On October 13, 2016, AmCham hosted its second session of the CSR Executive Dialogue Series with a discussion on current CSR and sustainability trends within the apparel industry. Guest speakers included Scott Miller, director of business development at the Sustainable Apparel Coalition (SAC), Sun Wei, CEO of Hangzhou Sino-Tytex Weaving Co. Ltd, and Liang Xiaohui, deputy chief economist at National Textile Information Centre. Lu Jianzhong, global partner at Brunswick Group, moderated the event.
Scott Miller described the “Higg Index” as the core tool of the Sustainable Apparel Coalition. Because of auditing fatigues plaguing the textile industry in the past, in 2009 Patagonia and Walmart had a mission to develop a universal approach to measure sustainability—that was how the Sustainable Apparel Coalition came to be. Miller seeks to use the “[Higg Index] as a globally trusted industry standard for measuring and improving sustainability.” The Higg Index is only applicable to the apparel, footwear, and textile industry. The index is a diverse set of supply chain tools; it measures sustainability online by having companies complete assessments (these assessments are standardized). The Higg Index is designed to promote improvement simply by going through it. Miller says that the Higg Index is a reflection of the industry and is intended to be diverse. “The voice of the entire supply chain coupled with more technical expertise, including NGOs and governments, provided the inputs that made the Higg Index what it is today,” he said.
Sun Wei’s Hangzhou Sino-Tytex Weaving Co. has produced over 20 million meters of top dye fabric since 2010—top dye fabric is considered a sustainable method of dying apparel.
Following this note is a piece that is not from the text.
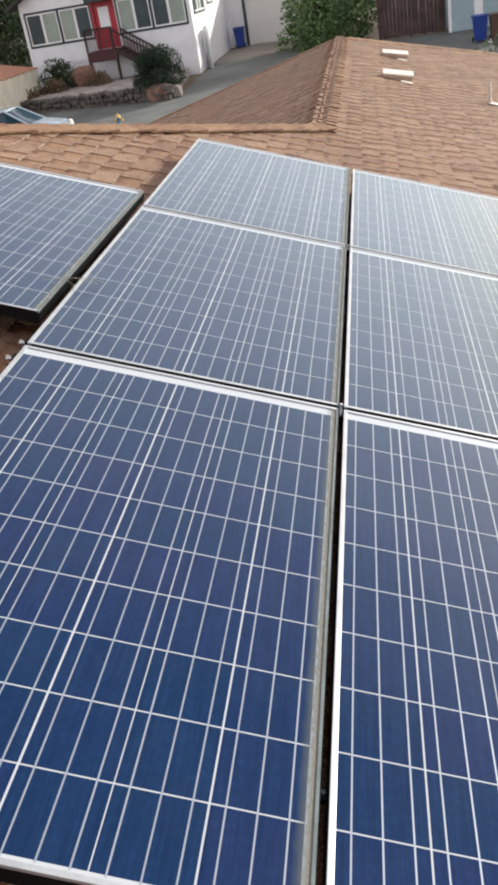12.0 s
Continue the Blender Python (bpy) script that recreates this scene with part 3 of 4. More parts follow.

The company aims to provide opportunities for more material and intellectual growth to contribute to the advancement of green fashion. “Sustainability means less human impact on our planet,” said Sun. He believes that all business activities are demand oriented, and therefore sustainability isn’t in the fault of the manufacturers, but rather consumers aren’t aware of sustainability in fashion. Sun believes that the sustainable mind is the key to sustainable business—“the day we achieve good sustainable business is the day we convince all people in the textile industry, as well as the consumers, that sustainable is good, important and affordable.”
During the Q&A session, participants raised topics such as consumer awareness on sustainability, recycling ‘end-waste’ of apparel products, and the criteria and targets companies have used to achieve their sustainability goals. Liang Xiaohui gave his input on what he believes was the driving force for CSR and sustainability—companies were driven by the agent of consumers. Both Miller and Sun agreed that consumers may be for or indifferent to sustainability. For Miller, the Higg Index, though not useful for consumers for the time being, will feed into what will ultimately be used by consumers. Sun mentioned that sustainability is found through self-awareness either from individuals or companies. Once this self-awareness is identified, implementing sustainability is only a matter of execution.